▶ _WORK TO DO_: Select every line below containing the word "target".

** BEGIN **

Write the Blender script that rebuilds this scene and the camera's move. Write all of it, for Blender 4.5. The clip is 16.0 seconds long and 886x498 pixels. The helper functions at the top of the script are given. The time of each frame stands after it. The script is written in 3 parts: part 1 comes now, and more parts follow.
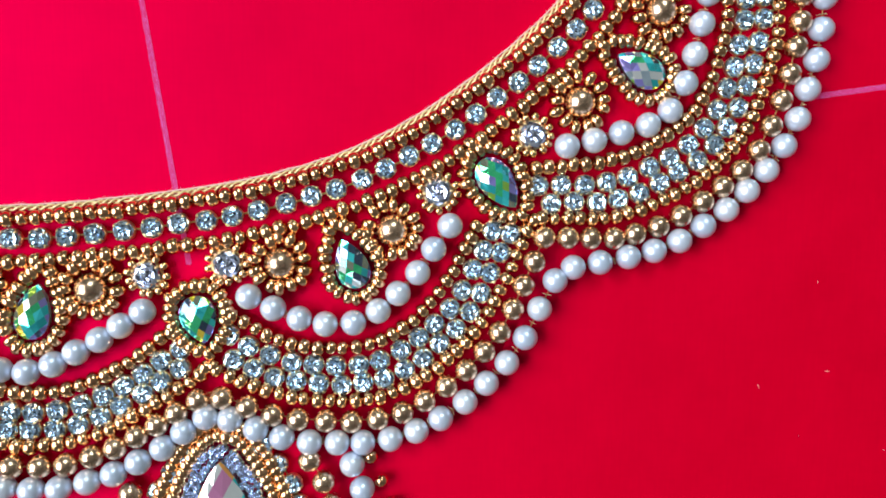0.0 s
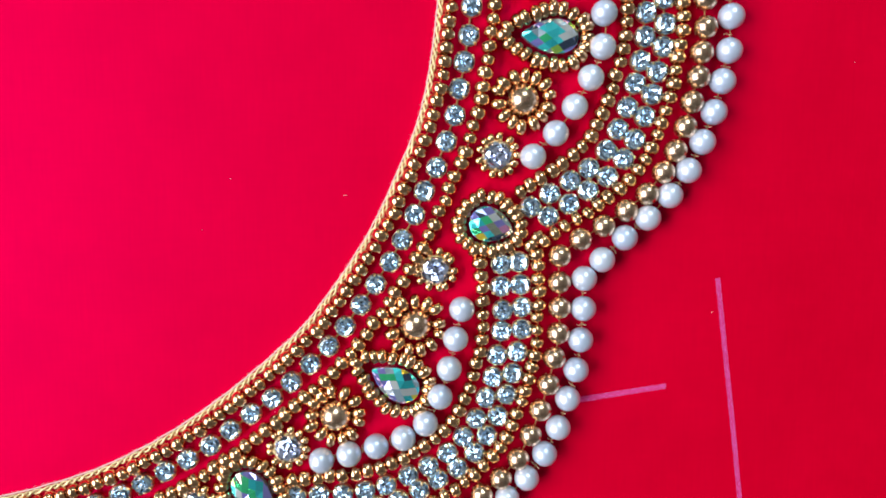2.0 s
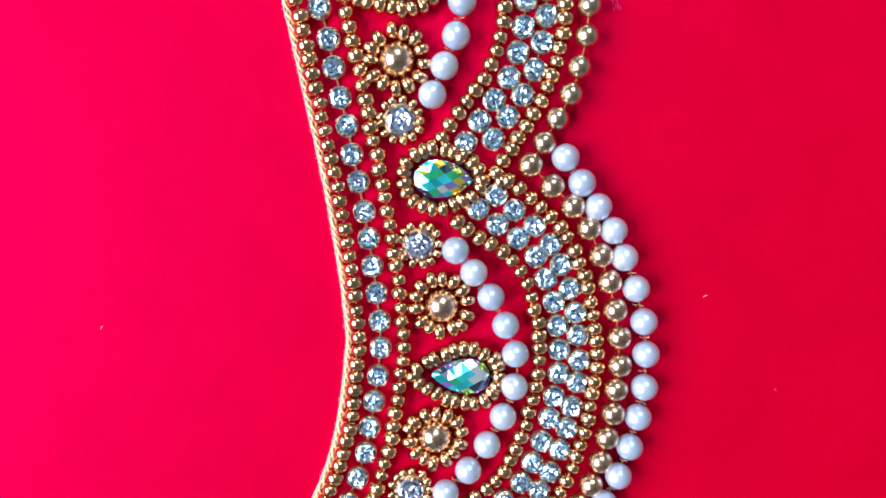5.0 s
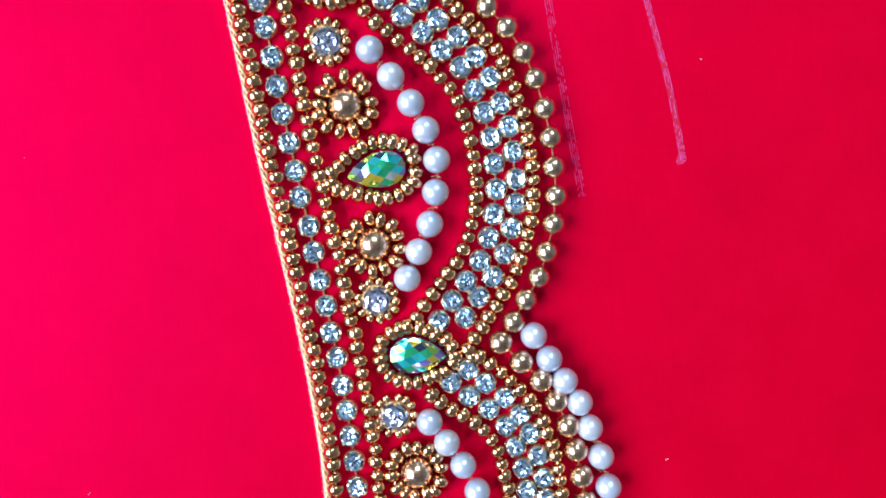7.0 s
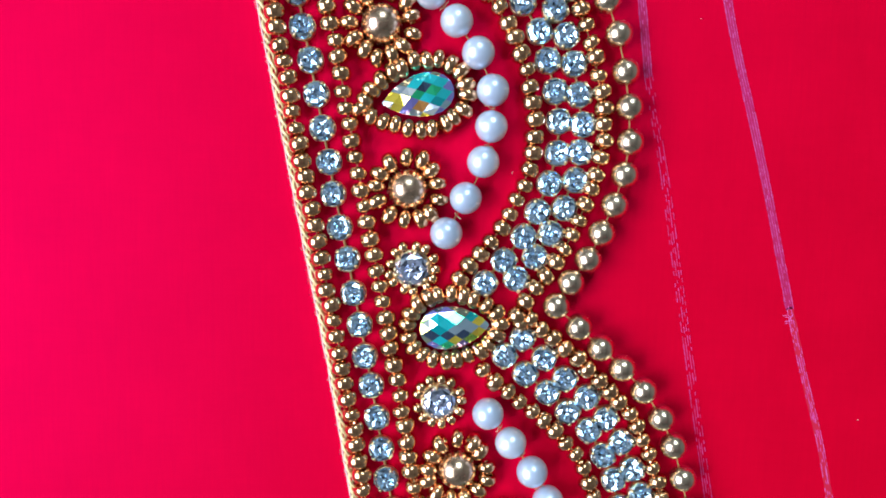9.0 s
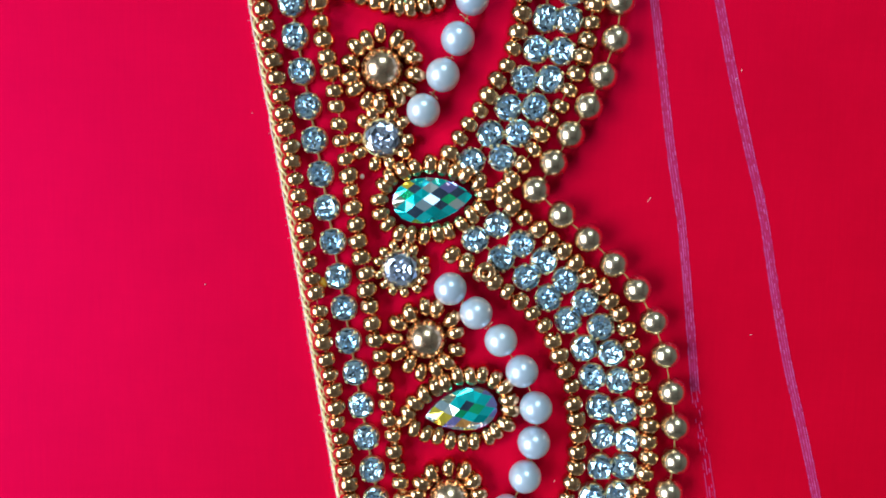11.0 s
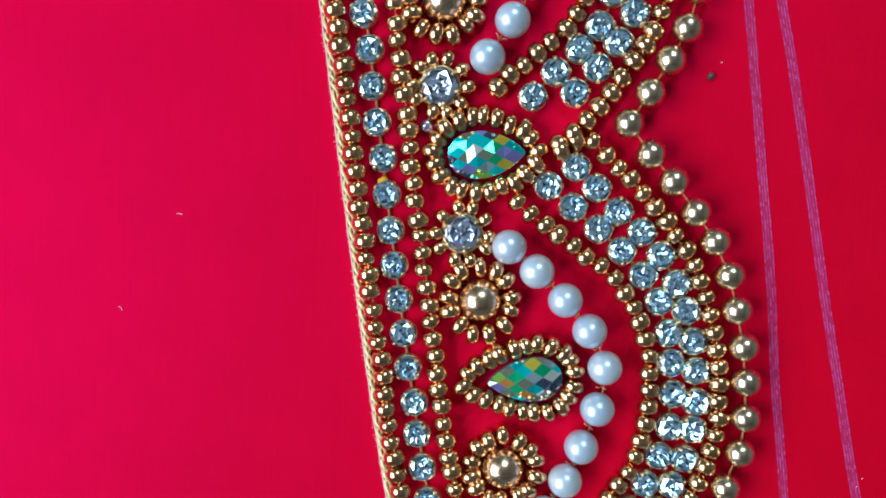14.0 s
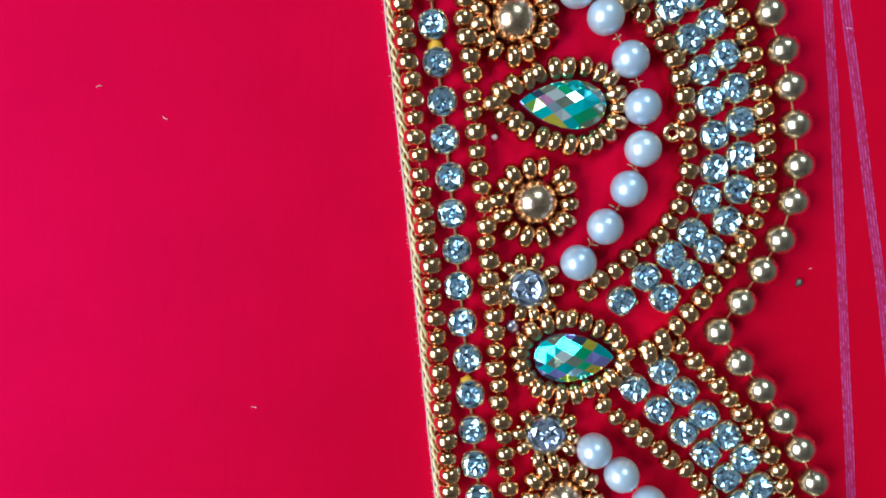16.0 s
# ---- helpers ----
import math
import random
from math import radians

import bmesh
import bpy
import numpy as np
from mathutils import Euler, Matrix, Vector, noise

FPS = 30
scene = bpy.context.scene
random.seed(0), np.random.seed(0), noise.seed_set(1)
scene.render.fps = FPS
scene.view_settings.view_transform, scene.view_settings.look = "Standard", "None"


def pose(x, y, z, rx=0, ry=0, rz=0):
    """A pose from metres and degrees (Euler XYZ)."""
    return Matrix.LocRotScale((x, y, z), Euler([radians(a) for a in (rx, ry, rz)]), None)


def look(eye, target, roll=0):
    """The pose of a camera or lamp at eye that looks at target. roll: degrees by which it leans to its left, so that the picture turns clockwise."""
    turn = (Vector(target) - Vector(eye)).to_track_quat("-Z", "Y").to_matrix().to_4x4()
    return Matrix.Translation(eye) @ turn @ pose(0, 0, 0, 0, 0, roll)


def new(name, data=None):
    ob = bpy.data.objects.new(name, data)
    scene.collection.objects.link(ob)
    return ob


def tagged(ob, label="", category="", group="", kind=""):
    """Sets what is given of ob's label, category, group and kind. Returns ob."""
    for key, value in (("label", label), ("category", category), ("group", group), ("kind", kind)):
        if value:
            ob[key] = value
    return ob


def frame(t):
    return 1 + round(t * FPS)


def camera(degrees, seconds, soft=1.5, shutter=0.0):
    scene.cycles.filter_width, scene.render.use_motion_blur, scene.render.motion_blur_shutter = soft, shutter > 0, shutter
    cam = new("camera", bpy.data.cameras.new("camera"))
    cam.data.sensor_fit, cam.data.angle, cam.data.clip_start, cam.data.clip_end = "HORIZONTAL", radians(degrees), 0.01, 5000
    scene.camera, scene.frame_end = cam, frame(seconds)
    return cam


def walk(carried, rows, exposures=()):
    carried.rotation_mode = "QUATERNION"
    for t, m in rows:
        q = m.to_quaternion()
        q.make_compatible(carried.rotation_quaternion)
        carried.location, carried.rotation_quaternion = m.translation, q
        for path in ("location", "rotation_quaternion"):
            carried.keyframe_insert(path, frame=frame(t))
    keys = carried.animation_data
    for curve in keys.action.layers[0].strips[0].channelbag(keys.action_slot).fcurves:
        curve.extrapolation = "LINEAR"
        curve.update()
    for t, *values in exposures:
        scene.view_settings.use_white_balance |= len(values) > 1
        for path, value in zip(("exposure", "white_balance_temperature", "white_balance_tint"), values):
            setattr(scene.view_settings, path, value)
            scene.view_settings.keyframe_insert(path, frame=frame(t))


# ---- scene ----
EXPOSURES = [(0.0, 0.05, 6750, 10), (1.5, 0.06, 6650, 11), (3.0, 0.27, 6450, 15), (4.2, 0.35, 6100, 16), (6.3, 0.26, 5950, 16), (8.2, 0.27, 5800, 16), (10.3, -0.06, 6000, 0), (16.0, -0.23, 5700, -1)]
cam = camera(62, 16.0, soft=1.8)
walk(cam, [
    (0.0, pose(-0.05992, -0.06355, 0.11531, -4.21, -4.78, 0.51)),
    (0.5, pose(-0.04805, -0.04538, 0.11722, -4.78, -3.77, 0.66)),
    (1.0, pose(-0.03847, -0.03565, 0.11789, -5.09, -3.27, 0.78)),
    (1.5, pose(-0.02549, -0.02734, 0.11613, -5.48, -2.70, 0.70)),
    (2.0, pose(-0.01656, -0.01053, 0.11397, -6.12, -2.24, 0.05)),
    (2.5, pose(-0.00381, -0.00129, 0.11212, -6.25, -1.90, -0.21)),
    (3.0, pose(0.00635, 0.00864, 0.11008, -5.85, -1.72, -0.50)),
    (3.5, pose(0.01021, 0.01623, 0.10877, -6.06, -1.30, -0.69)),
    (4.0, pose(0.00637, 0.02822, 0.10702, -6.80, -0.71, -0.73)),
    (4.2, pose(0.00493, 0.03137, 0.10699, -7.05, -0.48, -0.53)),
    (6.3, pose(-0.00756, 0.05744, 0.10607, -7.56, -3.53, -0.32)),
    (6.5, pose(-0.00343, 0.05963, 0.10727, -7.16, -3.10, -0.43)),
    (7.0, pose(0.00093, 0.06657, 0.10938, -6.49, -2.39, -0.27)),
    (7.5, pose(-0.00312, 0.07946, 0.10891, -6.19, -2.33, 0.15)),
    (8.0, pose(-0.01278, 0.09603, 0.10395, -6.07, -2.69, 0.60)),
    (8.2, pose(-0.01593, 0.10012, 0.10056, -6.21, -2.82, 0.76)),
    (10.3, pose(-0.01003, 0.13134, 0.08909, -3.50, 1.06, 1.33)),
    (10.5, pose(-0.01151, 0.13569, 0.08914, -3.88, 1.31, 1.31)),
    (11.0, pose(-0.01437, 0.14935, 0.08890, -5.11, 2.00, 1.82)),
    (11.5, pose(-0.01858, 0.16385, 0.08861, -5.12, 3.07, 2.14)),
    (12.0, pose(-0.01905, 0.16972, 0.08722, -4.38, 3.90, 2.39)),
    (12.5, pose(-0.02039, 0.17561, 0.08818, -4.24, 4.28, 2.52)),
    (13.0, pose(-0.02566, 0.18074, 0.08655, -4.57, 3.77, 2.61)),
    (13.5, pose(-0.02984, 0.18828, 0.08552, -5.05, 2.82, 2.75)),
    (14.0, pose(-0.03041, 0.19625, 0.08535, -5.54, 2.30, 2.87)),
    (14.5, pose(-0.03394, 0.20127, 0.08618, -5.85, 1.73, 3.12)),
    (15.0, pose(-0.03964, 0.20753, 0.08493, -5.78, 1.14, 3.31)),
    (15.5, pose(-0.04105, 0.21234, 0.08365, -5.87, 0.63, 3.70)),
    (16.0, pose(-0.04478, 0.21845, 0.08162, -6.03, 0.06, 3.93)),
], exposures=EXPOSURES)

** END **

▶ _SOLUTION TO THIS PROBLEM_:
def look(eye, target, roll=0):
    """The pose of a camera or lamp at eye that looks at target. roll: degrees by which it leans to its left, so that the picture turns clockwise."""
    turn = (Vector(target) - Vector(eye)).to_track_quat("-Z", "Y").to_matrix().to_4x4()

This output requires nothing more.